Gateway-level observability answers questions that per-provider metrics cannot: which provider is cheapest for a given workload, how does failover affect latency, and which routing strategy produces the best cost-quality tradeoff. The gateway records request counts, latency histograms, error rates, and token usage per provider using OTel GenAI semantic conventions, making all metrics comparable across providers in a single dashboard.

import (
"github.com/lookatitude/beluga-ai/o11y"
"go.opentelemetry.io/otel"
"go.opentelemetry.io/otel/attribute"
"go.opentelemetry.io/otel/metric"
)
type ObservableGateway struct {
*LLMGateway
meter metric.Meter
tracer trace.Tracer
}
func NewObservableGateway(ctx context.Context) (*ObservableGateway, error) {
gateway, err := NewLLMGateway(ctx)
if err != nil {
return nil, err
}
return &ObservableGateway{
LLMGateway: gateway,
meter: otel.Meter("llm-gateway"),
tracer: otel.Tracer("llm-gateway"),
}, nil
}
func (g *ObservableGateway) Generate(ctx context.Context, msgs []schema.Message) (*schema.AIMessage, error) {
ctx, span := g.tracer.Start(ctx, "gateway.generate")
defer span.End()
providerName, err := g.router.SelectProvider(ctx, g.getAvailableProviders())
if err != nil {
span.RecordError(err)
return nil, err
}
span.SetAttributes(
attribute.String("gen_ai.system", providerName),
attribute.Int("gen_ai.message_count", len(msgs)),
)
start := time.Now()
resp, err := g.LLMGateway.Generate(ctx, msgs)
duration := time.Since(start)
// Record metrics
counter, _ := g.meter.Int64Counter("llm.requests.total")
counter.Add(ctx, 1, metric.WithAttributes(
attribute.String("provider", providerName),
attribute.String("status", status(err)),
))
histogram, _ := g.meter.Float64Histogram("llm.request.duration")
histogram.Record(ctx, duration.Seconds(), metric.WithAttributes(
attribute.String("provider", providerName),
))
if err != nil {
span.RecordError(err)
errorCounter, _ := g.meter.Int64Counter("llm.errors.total")
errorCounter.Add(ctx, 1, metric.WithAttributes(
attribute.String("provider", providerName),
))
return nil, err
}
// Record token usage
if resp.Usage != nil {
tokenCounter, _ := g.meter.Int64Counter("llm.tokens.total")

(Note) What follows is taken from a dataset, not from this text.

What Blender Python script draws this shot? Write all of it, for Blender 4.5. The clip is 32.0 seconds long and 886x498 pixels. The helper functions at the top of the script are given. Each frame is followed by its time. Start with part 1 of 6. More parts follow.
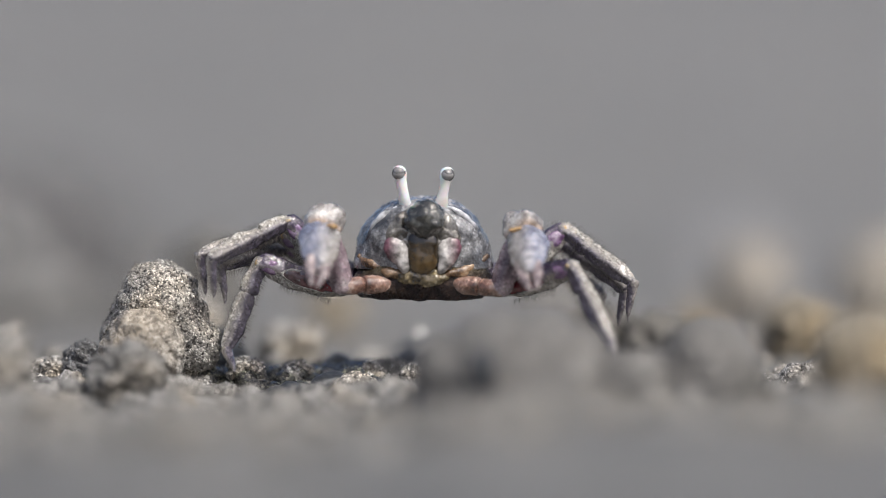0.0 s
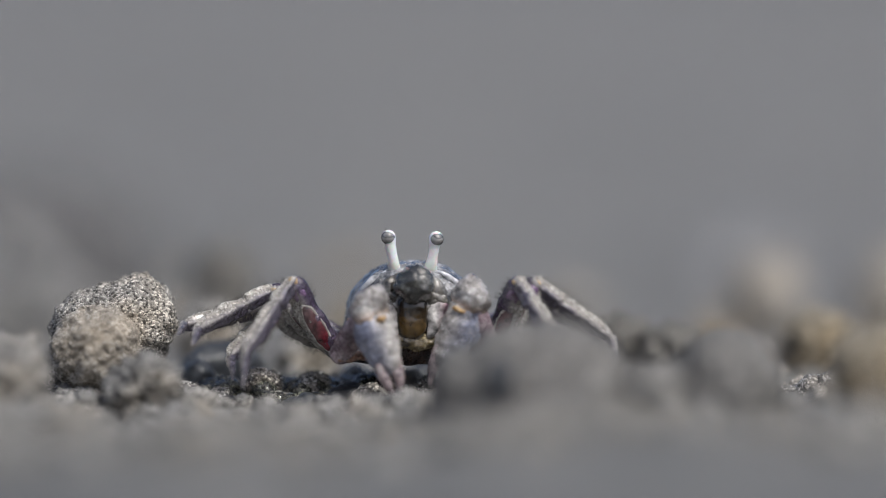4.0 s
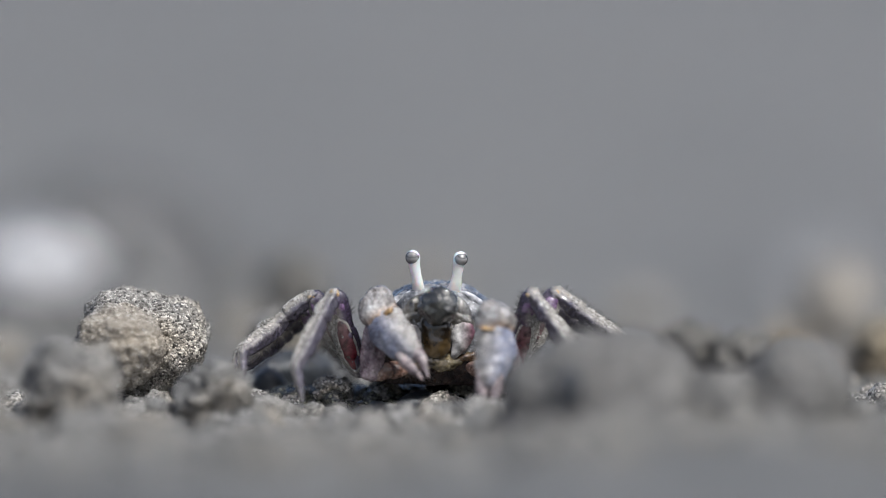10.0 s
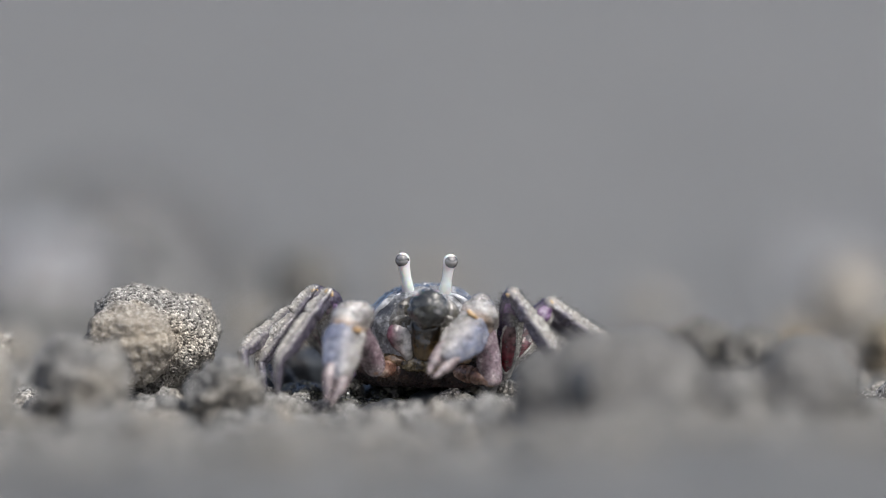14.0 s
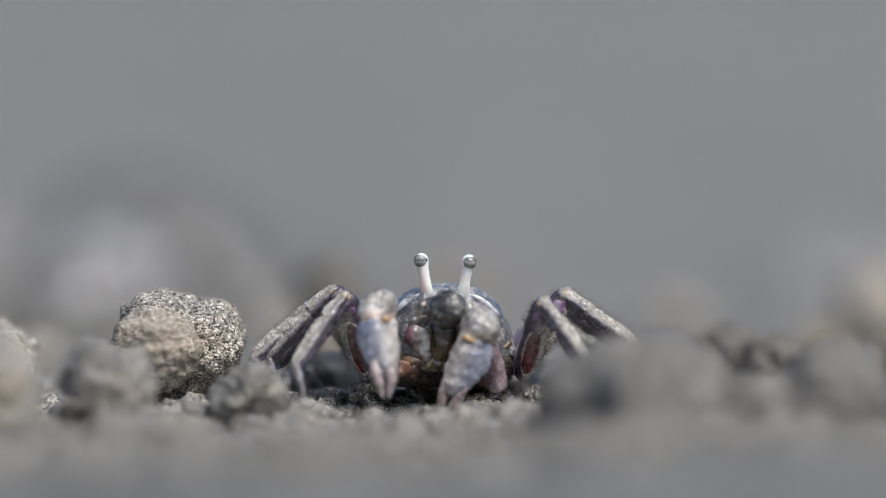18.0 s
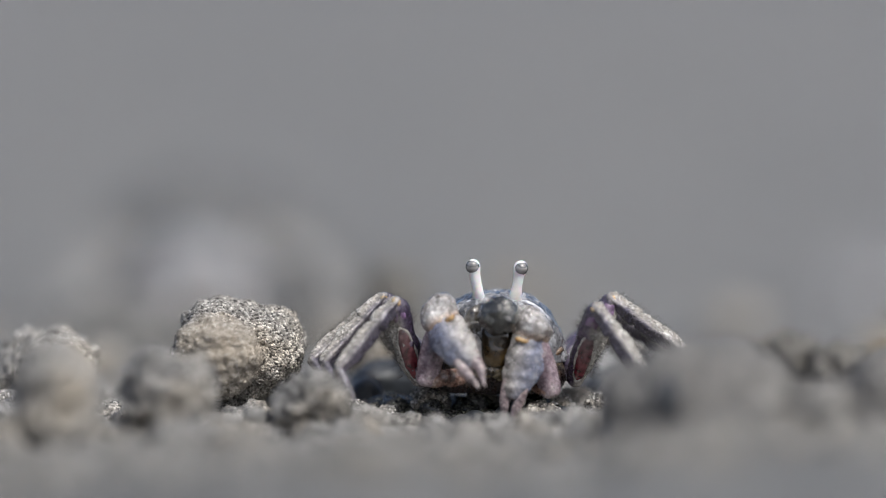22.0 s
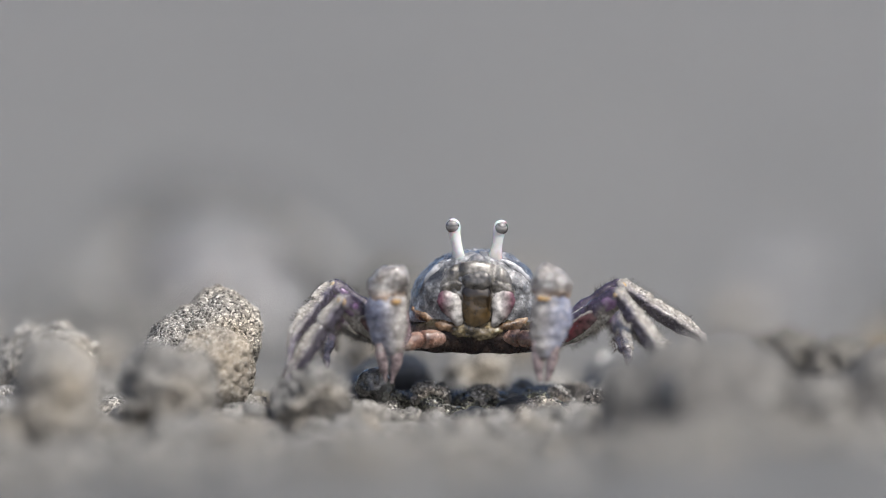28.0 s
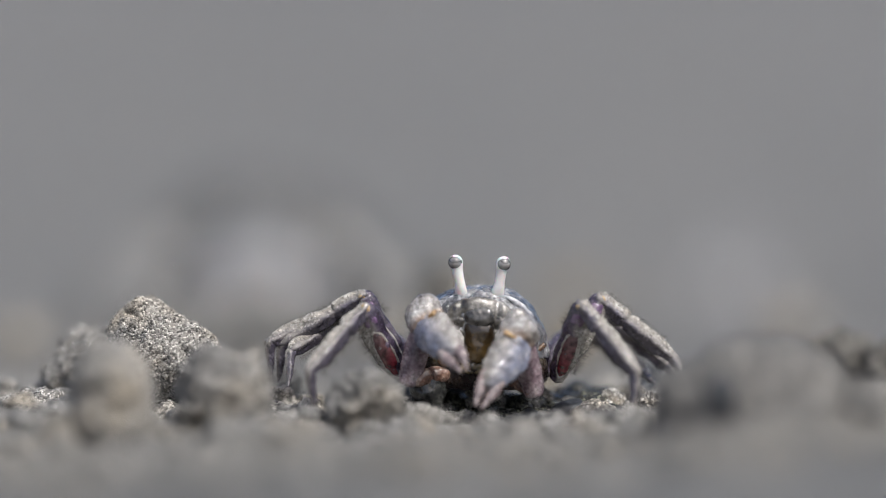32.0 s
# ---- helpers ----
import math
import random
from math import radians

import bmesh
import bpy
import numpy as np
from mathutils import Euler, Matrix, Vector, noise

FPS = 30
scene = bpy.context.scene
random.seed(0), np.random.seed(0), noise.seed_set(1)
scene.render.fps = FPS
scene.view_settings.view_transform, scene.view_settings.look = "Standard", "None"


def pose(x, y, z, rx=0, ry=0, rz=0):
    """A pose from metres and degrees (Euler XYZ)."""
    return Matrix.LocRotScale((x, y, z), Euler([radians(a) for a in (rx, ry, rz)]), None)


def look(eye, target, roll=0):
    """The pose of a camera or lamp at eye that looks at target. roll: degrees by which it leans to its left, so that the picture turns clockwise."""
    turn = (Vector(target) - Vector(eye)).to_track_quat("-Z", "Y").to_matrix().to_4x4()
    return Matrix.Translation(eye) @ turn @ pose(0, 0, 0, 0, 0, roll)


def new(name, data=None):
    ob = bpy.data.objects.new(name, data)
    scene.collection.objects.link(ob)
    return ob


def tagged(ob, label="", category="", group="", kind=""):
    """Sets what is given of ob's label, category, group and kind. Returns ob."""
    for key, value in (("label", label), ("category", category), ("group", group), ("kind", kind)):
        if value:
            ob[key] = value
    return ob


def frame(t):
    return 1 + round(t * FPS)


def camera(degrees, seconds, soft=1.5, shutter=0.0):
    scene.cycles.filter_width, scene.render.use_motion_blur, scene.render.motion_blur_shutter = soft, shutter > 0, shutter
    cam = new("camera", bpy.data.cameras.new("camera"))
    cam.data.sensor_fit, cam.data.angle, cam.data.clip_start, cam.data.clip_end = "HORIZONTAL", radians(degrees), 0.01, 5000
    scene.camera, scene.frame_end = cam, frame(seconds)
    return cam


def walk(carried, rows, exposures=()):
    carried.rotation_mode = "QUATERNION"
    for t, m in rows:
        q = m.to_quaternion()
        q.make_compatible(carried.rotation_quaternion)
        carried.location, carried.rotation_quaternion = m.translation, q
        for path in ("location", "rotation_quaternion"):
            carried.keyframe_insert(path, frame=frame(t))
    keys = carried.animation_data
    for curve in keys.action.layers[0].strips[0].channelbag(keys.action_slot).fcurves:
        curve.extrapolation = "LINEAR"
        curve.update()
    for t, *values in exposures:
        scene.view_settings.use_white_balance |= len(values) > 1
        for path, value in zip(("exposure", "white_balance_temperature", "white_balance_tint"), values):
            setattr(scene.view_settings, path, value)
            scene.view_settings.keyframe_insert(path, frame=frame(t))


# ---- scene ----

tokenCounter.Add(ctx, int64(resp.Usage.TotalTokens), metric.WithAttributes(
attribute.String("provider", providerName),
))
}
span.SetAttributes(
attribute.Int("gen_ai.usage.prompt_tokens", resp.Usage.PromptTokens),
attribute.Int("gen_ai.usage.completion_tokens", resp.Usage.CompletionTokens),
)
return resp, nil
}
func status(err error) string {
if err == nil {
return "success"
}
return "error"
}

Implement circuit breaker pattern for failing providers:

import "github.com/lookatitude/beluga-ai/resilience"

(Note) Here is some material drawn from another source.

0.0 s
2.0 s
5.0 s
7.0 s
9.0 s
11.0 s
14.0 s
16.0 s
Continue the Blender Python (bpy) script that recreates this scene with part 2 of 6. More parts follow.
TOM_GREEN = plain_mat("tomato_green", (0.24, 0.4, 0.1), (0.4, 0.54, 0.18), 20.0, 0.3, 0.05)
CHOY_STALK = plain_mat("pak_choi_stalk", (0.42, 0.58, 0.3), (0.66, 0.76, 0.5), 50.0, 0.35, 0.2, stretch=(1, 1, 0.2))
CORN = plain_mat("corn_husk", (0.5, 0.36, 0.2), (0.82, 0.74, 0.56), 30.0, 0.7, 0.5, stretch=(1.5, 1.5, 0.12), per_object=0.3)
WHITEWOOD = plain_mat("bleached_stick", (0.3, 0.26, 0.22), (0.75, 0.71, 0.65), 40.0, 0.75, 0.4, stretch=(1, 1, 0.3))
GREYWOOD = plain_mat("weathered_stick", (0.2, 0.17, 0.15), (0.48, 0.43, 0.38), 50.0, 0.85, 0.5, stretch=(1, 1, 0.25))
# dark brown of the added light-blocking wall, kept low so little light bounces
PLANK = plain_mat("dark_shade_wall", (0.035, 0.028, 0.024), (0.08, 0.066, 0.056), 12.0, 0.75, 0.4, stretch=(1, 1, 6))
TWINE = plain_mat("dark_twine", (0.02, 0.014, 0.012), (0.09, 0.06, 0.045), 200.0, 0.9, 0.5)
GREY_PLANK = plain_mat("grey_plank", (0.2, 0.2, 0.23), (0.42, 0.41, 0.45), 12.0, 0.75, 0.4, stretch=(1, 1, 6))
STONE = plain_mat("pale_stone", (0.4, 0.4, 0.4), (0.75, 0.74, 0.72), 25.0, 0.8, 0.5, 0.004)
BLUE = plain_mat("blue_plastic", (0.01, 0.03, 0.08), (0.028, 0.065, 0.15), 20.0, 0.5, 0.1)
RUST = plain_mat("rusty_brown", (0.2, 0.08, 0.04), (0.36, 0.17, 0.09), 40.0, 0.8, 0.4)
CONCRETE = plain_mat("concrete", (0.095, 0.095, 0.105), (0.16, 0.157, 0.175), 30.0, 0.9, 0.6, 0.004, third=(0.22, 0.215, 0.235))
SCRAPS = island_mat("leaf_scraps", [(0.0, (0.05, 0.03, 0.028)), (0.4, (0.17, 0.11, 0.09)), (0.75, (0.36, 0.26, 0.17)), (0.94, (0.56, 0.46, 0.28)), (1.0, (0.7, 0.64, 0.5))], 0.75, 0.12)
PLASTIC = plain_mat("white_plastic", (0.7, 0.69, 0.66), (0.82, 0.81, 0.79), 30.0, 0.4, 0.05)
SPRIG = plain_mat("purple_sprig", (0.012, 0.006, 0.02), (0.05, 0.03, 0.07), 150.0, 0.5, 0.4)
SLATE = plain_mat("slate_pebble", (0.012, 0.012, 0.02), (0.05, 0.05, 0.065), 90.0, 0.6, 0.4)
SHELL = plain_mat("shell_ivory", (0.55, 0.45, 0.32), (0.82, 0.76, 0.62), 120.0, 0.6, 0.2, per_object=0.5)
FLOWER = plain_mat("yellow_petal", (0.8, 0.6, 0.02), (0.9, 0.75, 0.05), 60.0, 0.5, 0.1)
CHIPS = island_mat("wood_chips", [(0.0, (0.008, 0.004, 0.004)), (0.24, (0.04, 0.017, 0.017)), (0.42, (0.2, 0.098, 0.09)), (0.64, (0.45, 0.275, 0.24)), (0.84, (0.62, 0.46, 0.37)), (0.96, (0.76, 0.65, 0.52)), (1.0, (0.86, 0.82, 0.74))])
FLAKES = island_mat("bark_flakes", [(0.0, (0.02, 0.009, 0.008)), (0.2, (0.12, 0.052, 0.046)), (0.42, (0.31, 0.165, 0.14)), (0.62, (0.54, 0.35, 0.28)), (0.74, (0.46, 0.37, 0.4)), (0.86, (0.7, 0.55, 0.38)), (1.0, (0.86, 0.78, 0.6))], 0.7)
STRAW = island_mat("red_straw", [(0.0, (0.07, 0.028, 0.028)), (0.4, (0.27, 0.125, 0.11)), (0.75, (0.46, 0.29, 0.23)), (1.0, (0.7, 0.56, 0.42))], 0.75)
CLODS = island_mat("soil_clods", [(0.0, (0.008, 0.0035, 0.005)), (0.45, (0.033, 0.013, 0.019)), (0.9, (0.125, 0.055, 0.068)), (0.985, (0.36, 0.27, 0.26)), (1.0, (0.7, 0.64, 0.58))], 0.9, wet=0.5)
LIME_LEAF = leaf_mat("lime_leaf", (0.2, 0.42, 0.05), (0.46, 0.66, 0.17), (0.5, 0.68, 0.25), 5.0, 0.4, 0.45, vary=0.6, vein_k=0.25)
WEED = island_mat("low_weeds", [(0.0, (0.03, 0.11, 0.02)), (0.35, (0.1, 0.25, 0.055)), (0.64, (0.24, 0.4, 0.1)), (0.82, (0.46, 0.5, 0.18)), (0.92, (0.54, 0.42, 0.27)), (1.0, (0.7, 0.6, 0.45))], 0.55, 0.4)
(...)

func (g *LLMGateway) GenerateWithCircuitBreaker(ctx context.Context, msgs []schema.Message) (*schema.AIMessage, error) {
cb := resilience.NewCircuitBreaker(resilience.CircuitBreakerConfig{
FailureThreshold: 5,
SuccessThreshold: 2,
Timeout: 60 * time.Second,
})
return resilience.ExecuteWithCircuitBreaker(ctx, cb, func(ctx context.Context) (*schema.AIMessage, error) {
return g.Generate(ctx, msgs)
})
}
gateway:
routing_strategy: "health_based" # round_robin, cost_based, health_based
enable_failover: true
max_retries: 3
timeout: 60s
providers:
openai:
enabled: true
api_key: "${OPENAI_API_KEY}"
model: "gpt-4o"
rate_limit:
requests_per_minute: 60
tokens_per_minute: 90000
anthropic:
enabled: true
api_key: "${ANTHROPIC_API_KEY}"
model: "claude-3-5-sonnet-20241022"
rate_limit:
requests_per_minute: 50
bedrock:
enabled: true
region: "us-east-1"
model: "anthropic.claude-v2"
rate_limit:
requests_per_minute: 100
observability:
otel:
endpoint: "localhost:4317"
metrics:
enabled: true
tracing:
enabled: true
sample_rate: 1.0
  • Horizontal scaling: Deploy multiple gateway instances behind a load balancer. Each instance is stateless.
  • Provider management: Use health checks to automatically remove failing providers from rotation.
  • Caching: Implement prompt caching for frequently asked questions to reduce API calls.
  • Cost tracking: Monitor token usage per provider to optimize routing decisions.